The market is treating this like a one-quarter miss, but the deeper issue is distribution quality: when a software vendor needs to lean on existing accounts while adding fewer new logos, the multiple should compress because future growth becomes more execution-dependent and less repeatable. That matters especially in cybersecurity, where buyers increasingly standardize on fewer platforms and vendor consolidation can create a winner-take-most dynamic — but only for vendors that are still expanding top-of-funnel demand. If sales leadership churn is real, the first-order hit is bookings; the second-order hit is pipeline conversion, which can lag for 2-3 quarters and make the stock look “cheap” well before fundamentals stabilize.

The hidden offset is the AI/security attach opportunity. Security vendors that can upsell AI-related modules into existing estates often mask new-logo weakness for several quarters, and that’s likely why the company’s retention and product attach metrics held up better than headline guidance implies. But that also means the core platform is not reaccelerating; it is monetizing installed base harder. In that setup, any revenue beat driven by contract structure or credit-based pricing is lower quality than genuine net-new demand, so investors should discount the durability of the current growth rate until sales leadership is replaced and pipeline data turns.

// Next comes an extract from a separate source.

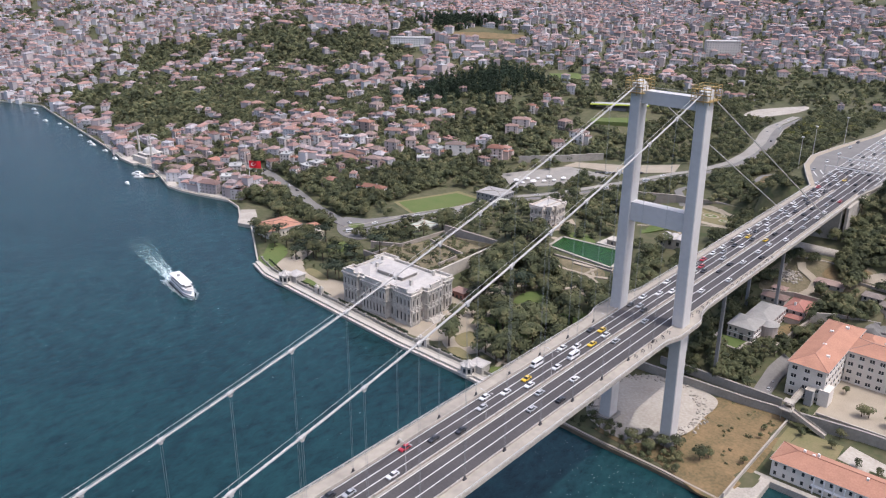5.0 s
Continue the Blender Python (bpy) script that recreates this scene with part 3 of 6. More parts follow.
def make_car(key, shape):
    """A car, van or coach, nose towards +y, standing on z = 0."""
    colour, pm = PAINTS[key]
    kinds = {"car": ("car", f"{colour} saloon car on the bridge road"), "van": ("van", f"{colour} minibus with dark windows"), "taxi": ("taxi", "yellow taxi saloon on the bridge road")}
    g = thing(*((kinds[shape][0], kinds[shape][1], kinds[shape][0])), group="traffic on the bridge")
    if shape == "van":
        L, H = 6.4, 2.5
        body = [(-3.2, 0.35), (3.2, 0.35), (3.2, 1.1), (2.9, 1.35), (2.3, 2.3), (2.0, 2.5), (-3.1, 2.5), (-3.2, 2.3)]
        part("body", loft(body, lambda z: 1.0 if z < 1.3 else 0.88), pm, g)
        part("windscreen", Shape().add([(-0.86, 2.88, 1.42), (0.86, 2.88, 1.42), (0.8, 2.38, 2.25), (-0.8, 2.38, 2.25)], [(0, 1, 2, 3)]), SHADEGLASS, g)
        for sgn in (-1, 1):
            part("side_window", Shape().box(*sorted((sgn * 0.86, sgn * 0.99)), -2.8, 1.9, 1.45, 2.15), SHADEGLASS, g)
        part("rear_window", Shape().box(-0.75, 0.75, -3.24, -3.15, 1.45, 2.15), SHADEGLASS, g)
        wy = 2.0
    else:
        body = [(-2.2, 0.3), (2.2, 0.3), (2.25, 0.6), (2.05, 0.82), (1.0, 0.95), (-1.5, 0.98), (-2.2, 0.92), (-2.25, 0.6)]
        shell = loft(body, lambda z: 0.9)
        top = loft([(-1.15, 1.4), (0.25, 1.4), (0.1, 1.47), (-1.0, 1.47)], lambda z: 0.66)
        part("body", shell.add(top.v, top.f), pm, g)
        part("cabin_glass", loft([(-1.75, 0.97), (1.05, 0.95), (0.3, 1.41), (-1.2, 1.41)], lambda z: 0.84 if z < 1.2 else 0.68), SHADEGLASS, g)
        wy = 1.35
        if shape == "taxi":
            part("roof_sign", Shape().box(-0.3, 0.3, -0.35, -0.15, 1.47, 1.62), PAINTS["w"][1], g)
    for sgn in (-1, 1):
        for y in (-wy, wy):
            part("wheel", Shape().tube((sgn * 0.68, y, 0.33), (sgn * 0.93, y, 0.33), 0.33, n=10), TYRE, g)
    return g


CARS = {}
LANES = [-10.9, -7.3, -3.7, 2.35, 6.5, 10.7]


def drive(key, lane, y):
    shape = {"V": "van", "y": "taxi"}.get(key, "car")
    name = ("w" if key == "V" else key, shape)
    x = LANES[lane] if isinstance(lane, int) else lane
    m = Matrix.Translation((x, y, deck_z(y) + 0.03)) @ Matrix.Rotation(0 if x > 0 else math.pi, 4, "Z")
    if name in CARS:
        return copy_thing(CARS[name], m)
    CARS[name] = make_car(*name)
    CARS[name].matrix_basis = m
    return CARS[name]


TRAFFIC = {0: "k-179 r-146 w-104 V-71 w-53 k-31 k3 w15 w39 w58 w69 r80 w92 w105 k118 w130 w141 w156 w170",
           1: "s-174 k-136 s-110 w-96 y-83 w-48 y-28 s5 w24 k46 w61 r70 s97 k112 y131 k143 w160 s176",
           2: "w-159 k-126 w-86 w-68 V-56 y-42 w-31 k2 w30 k65 s88 w113 k128 w150",
           3: "s-88 s-33 s-8 k70 k83 y132 k146 w172", 4: "s-99 w-71 w40 w90 w111 w126 k160 w185", 5: "k-87 w62 k104 w140 s168"}
for lane, text in TRAFFIC.items():
    for item in text.split():
        drive(item[0], lane, int(item[1:]))
rng = random.Random(5)
for y0, y1, gap, lanes in ((185, 262, 13, LANES), (268, 500, 17, [-28.0, -15.0, -11.0, -6.8, -2.3, 2.3, 6.8, 11.0, 15.0])):
    for x in lanes:
        y = y0 + rng.uniform(0, gap)
        while y < y1:
            if abs(x) < 20 or x > plaza_edge(max(y, 262), -1) + 3:
                drive(rng.choice("wwwwwwssskkkkkwwsswkwwwwsskkwsry"), float(x), y)
            y += gap * rng.uniform(0.6, 1.8) * (1.0 if x < 0 else 1.5)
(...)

The selloff looks directionally justified, but probably overshoots near term because multiples for high-quality security names can re-rate quickly once the market believes guidance was conservatively set. The key catalyst over the next 1-2 quarters is whether the company can show new-logo stabilization and maintain retention above 115%; if either slips, the stock likely de-rates further. Conversely, if the next print shows even modest reacceleration in ARR ex-acquisition, the stock can rebound sharply because expectations have been reset so far down.